═════ Extracted records

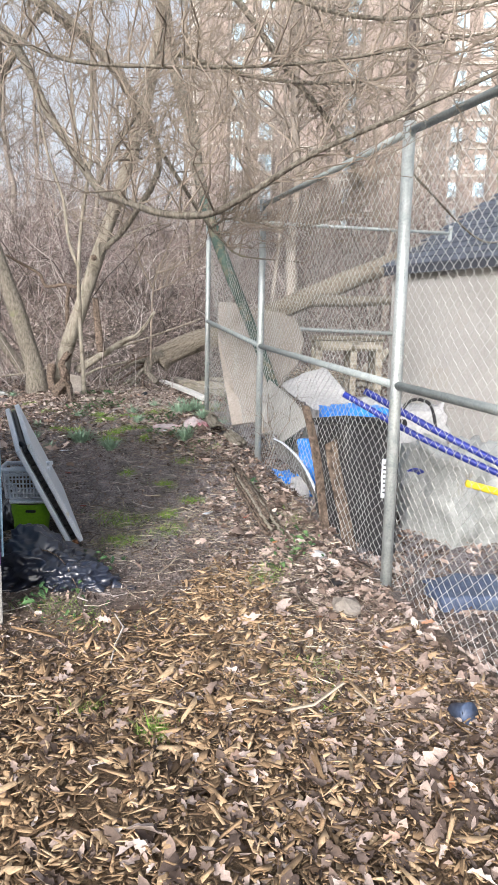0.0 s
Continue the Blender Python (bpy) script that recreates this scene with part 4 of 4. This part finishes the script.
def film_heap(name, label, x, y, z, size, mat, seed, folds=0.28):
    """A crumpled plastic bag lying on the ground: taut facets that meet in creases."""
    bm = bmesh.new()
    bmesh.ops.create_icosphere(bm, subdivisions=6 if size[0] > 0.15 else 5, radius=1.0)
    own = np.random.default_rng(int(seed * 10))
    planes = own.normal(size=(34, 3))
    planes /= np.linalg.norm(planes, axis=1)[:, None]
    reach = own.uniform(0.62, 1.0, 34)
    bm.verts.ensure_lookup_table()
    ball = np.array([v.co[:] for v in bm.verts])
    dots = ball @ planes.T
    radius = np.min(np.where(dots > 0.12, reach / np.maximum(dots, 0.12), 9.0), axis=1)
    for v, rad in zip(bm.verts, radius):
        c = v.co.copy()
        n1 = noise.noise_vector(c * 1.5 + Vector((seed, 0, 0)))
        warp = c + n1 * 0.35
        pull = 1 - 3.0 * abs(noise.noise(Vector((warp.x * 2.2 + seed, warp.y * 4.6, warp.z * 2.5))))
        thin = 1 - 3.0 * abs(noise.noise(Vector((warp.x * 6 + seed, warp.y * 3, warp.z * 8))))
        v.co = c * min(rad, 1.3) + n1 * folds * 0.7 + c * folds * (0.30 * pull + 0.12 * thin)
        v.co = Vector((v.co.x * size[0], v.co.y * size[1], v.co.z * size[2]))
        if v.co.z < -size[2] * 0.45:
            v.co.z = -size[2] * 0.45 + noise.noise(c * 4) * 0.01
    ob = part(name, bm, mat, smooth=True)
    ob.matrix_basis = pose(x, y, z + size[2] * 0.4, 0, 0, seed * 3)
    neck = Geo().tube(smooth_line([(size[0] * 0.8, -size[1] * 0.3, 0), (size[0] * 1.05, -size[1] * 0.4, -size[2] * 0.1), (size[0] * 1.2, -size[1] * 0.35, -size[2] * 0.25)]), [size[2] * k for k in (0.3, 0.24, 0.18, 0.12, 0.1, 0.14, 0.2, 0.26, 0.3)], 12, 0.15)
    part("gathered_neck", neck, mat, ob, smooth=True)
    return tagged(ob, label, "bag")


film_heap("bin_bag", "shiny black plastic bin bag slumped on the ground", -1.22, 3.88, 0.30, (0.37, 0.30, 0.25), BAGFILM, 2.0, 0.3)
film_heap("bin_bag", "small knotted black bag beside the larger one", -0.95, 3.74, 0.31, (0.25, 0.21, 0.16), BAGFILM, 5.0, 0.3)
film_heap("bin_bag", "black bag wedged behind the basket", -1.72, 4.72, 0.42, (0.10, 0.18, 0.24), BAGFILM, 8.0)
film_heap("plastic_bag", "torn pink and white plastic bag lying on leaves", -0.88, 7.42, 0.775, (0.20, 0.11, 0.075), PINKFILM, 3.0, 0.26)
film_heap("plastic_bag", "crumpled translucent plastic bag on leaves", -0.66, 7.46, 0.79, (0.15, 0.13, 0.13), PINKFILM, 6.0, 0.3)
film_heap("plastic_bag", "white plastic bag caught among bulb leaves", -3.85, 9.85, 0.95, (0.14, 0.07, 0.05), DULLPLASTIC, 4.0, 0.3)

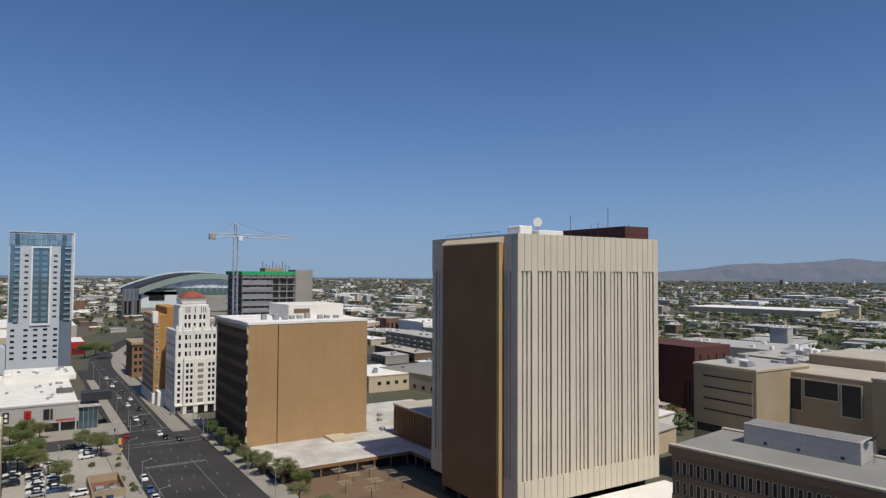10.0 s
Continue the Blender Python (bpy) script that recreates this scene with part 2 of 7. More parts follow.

══════════

→ **What you should do**
Write out every line from the entries where "this" appears.

→ **Task output**
Continue the Blender Python (bpy) script that recreates this scene with part 4 of 4. This part finishes the script.
Continue the Blender Python (bpy) script that recreates this scene with part 2 of 7. More parts follow.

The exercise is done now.